2010 Les Laurelles Cotes du Rhone Blanc: A blend of viognier, marsanne and roussane. Orchard fruits, minerals, clean and delicious. This was one of my favourites of the entire lineup for its easy drinkability, freshness and great minerality. 100% tank. Highly recommended. Very Good+ to Excellent.
2010 Les Vialeres Saint Peray: Another great white with creamy pineapple and an intense and structured palate. Beautiful, dense wine. Very Good+ to Excellent.
2010 Les Archeveques Condrieu: Classic hugely lush white peaches and flowers. The wine is yet elevated and fresh enough to be bright. I think 2010 really seems to be an exceptional year for white wines in the Rhone. Excellent.
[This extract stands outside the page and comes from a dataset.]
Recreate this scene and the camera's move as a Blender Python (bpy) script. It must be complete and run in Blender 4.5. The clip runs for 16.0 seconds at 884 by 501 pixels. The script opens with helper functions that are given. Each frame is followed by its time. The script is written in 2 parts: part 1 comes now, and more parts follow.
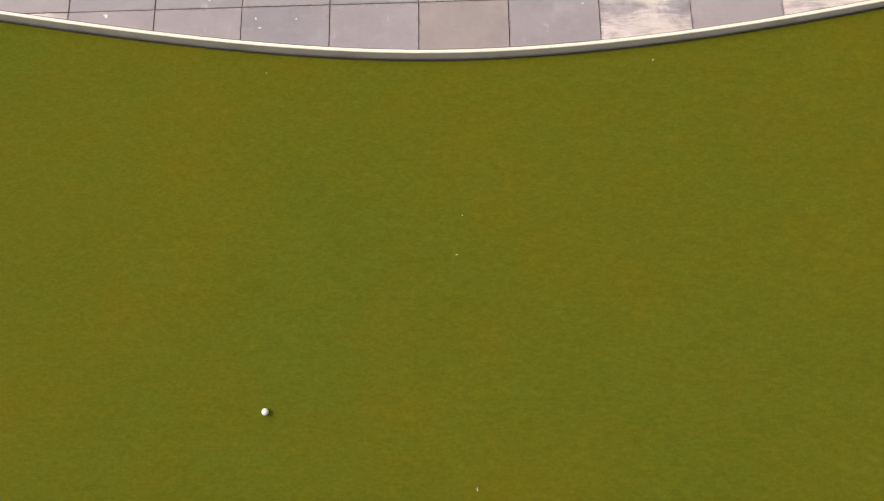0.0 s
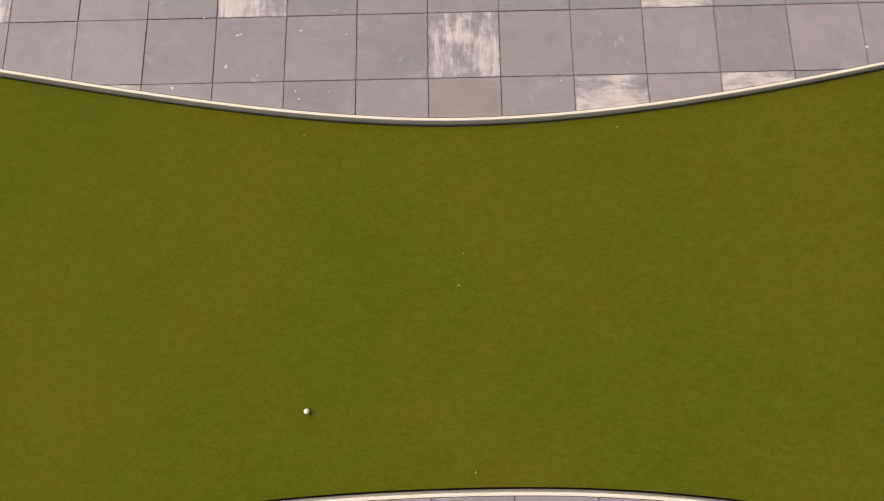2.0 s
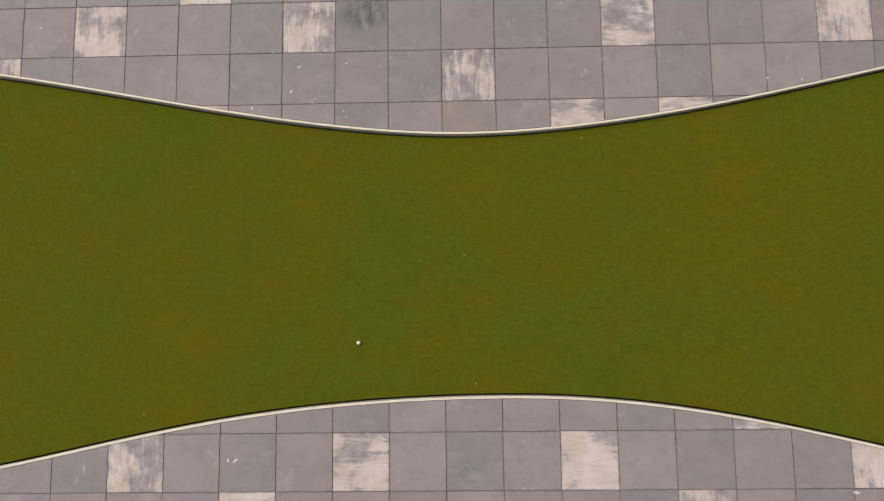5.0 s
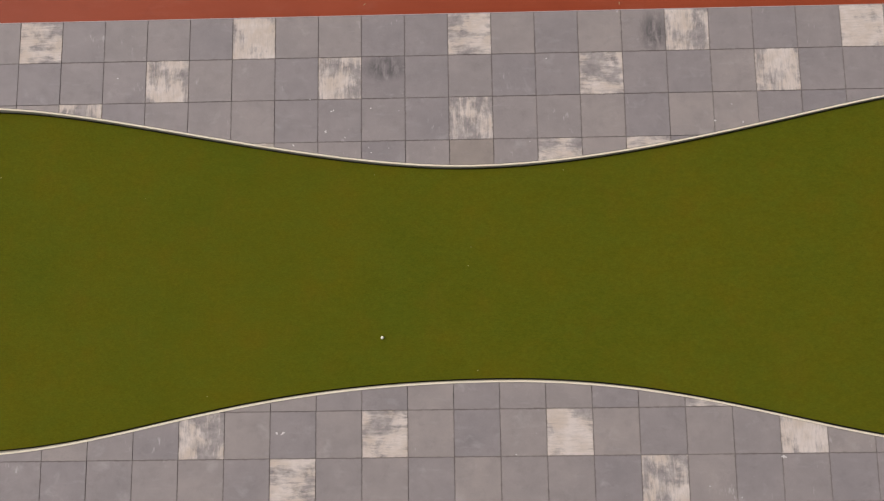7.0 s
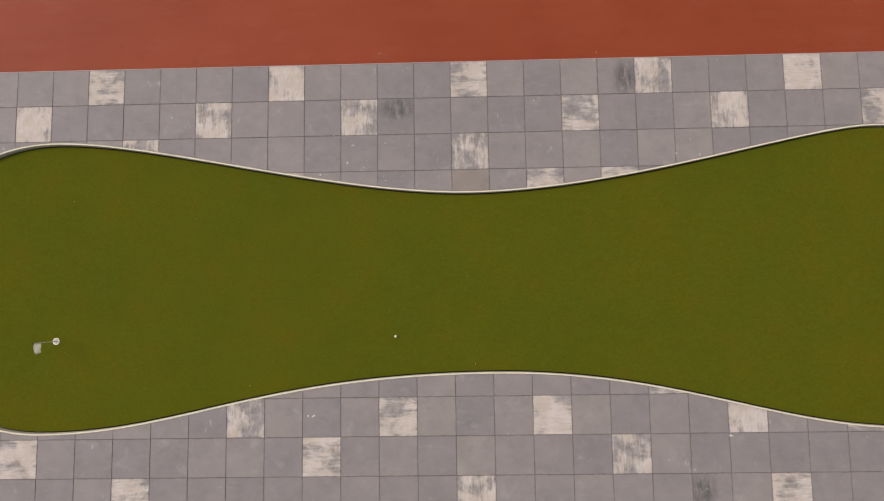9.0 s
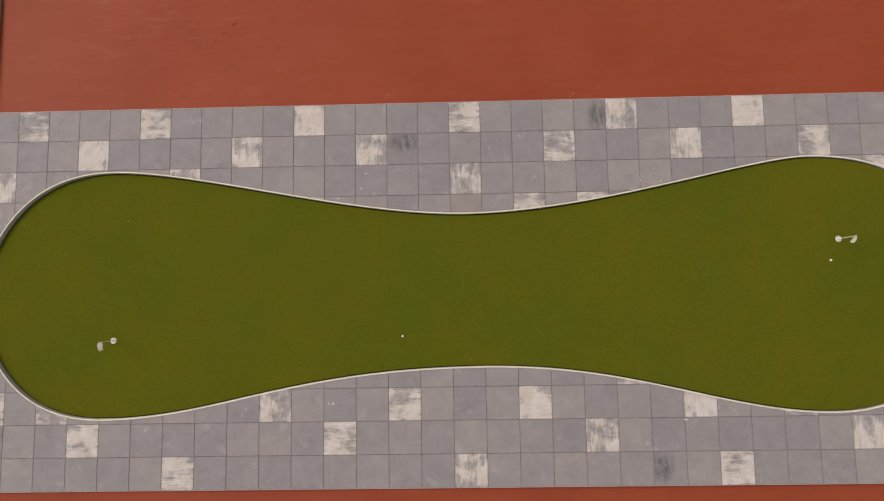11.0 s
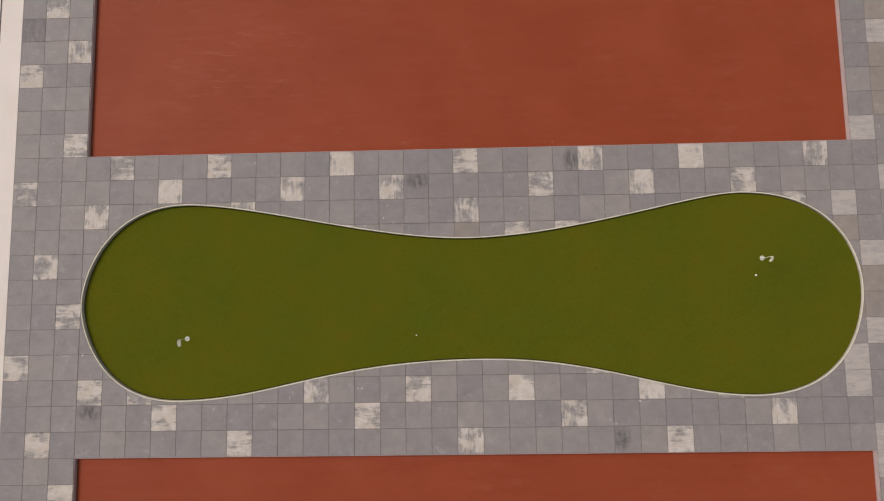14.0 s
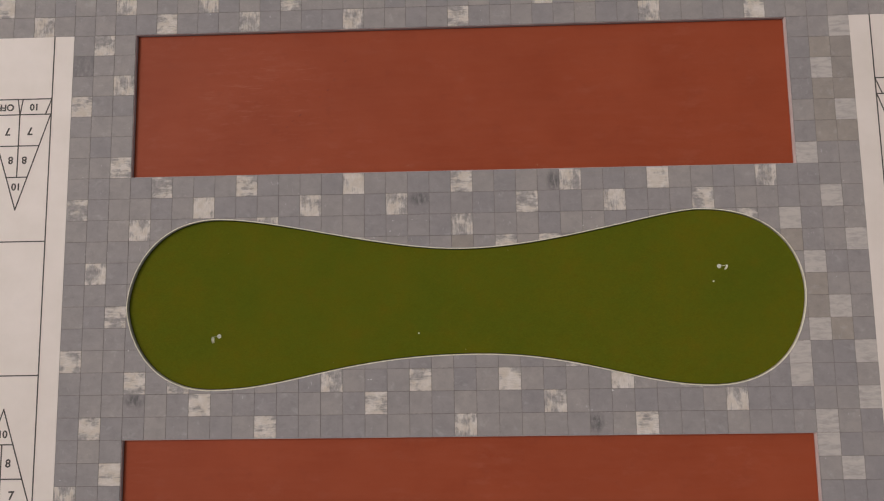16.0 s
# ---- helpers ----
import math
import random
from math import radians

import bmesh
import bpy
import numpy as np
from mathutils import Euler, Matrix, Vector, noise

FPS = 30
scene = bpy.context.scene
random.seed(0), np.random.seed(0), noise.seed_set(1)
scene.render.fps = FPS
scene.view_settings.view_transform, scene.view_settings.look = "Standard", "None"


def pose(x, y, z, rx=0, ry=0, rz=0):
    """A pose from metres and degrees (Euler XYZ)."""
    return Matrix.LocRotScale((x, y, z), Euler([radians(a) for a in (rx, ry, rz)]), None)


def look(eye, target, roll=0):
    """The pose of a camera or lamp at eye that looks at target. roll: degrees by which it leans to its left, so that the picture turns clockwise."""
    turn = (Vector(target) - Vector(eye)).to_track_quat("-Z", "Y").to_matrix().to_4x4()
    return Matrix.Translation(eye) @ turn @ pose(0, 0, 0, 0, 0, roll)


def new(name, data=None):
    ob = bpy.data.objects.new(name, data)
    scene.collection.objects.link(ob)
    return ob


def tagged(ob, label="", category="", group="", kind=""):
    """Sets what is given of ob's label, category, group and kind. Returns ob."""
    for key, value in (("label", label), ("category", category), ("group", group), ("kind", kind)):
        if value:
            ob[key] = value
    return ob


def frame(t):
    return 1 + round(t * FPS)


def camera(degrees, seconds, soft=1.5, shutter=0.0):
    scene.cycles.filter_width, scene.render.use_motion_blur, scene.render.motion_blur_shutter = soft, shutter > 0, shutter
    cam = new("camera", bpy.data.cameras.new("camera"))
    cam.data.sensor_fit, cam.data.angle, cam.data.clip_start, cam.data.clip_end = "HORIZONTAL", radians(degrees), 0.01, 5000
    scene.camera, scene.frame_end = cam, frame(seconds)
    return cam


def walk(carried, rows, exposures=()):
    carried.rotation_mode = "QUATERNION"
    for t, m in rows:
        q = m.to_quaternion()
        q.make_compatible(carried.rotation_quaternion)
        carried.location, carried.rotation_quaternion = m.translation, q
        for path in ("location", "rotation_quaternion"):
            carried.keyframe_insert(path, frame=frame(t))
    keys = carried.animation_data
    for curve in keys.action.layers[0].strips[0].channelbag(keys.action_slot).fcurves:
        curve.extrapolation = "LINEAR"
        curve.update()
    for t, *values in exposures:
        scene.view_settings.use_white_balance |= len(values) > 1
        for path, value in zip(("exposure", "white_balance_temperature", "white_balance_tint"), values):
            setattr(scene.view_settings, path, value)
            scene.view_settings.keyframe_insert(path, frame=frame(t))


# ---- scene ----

2010 Les Cranilles Cotes du Rhone Rouge: Classic meat and pepper. Tannic, rich dark fruit and garrigue. A good value wine that is ripe, concentrated but also fresh. Very Good.
2009 Les Pimpignoles Gigondas: Dark cherry fruit, meat. The tannins are intense and the finish drying. The 2009’s continue to be overly tough for me. Good+ to Very Good.
2009 Les Oteliees Chateauneuf-du-Pape Rouge: Ripe and sweet, dark fruit. Minerals. A firm wine that is a bit fresher than the Gigondas but not exciting. Very Good+.
2009 Les Archevueques Saint Joseph Rouge: Classic St. Joseph meat and peper with nice minerality. Clean, fresh and full bodied. Very Good+.
2009 Les Essartailles Cote-Rotie: A bit closed right now, but very meaty. The 100% Syrah shows in the dense core of blackberry. A complete wine that reminds me of Ogier. Excellent.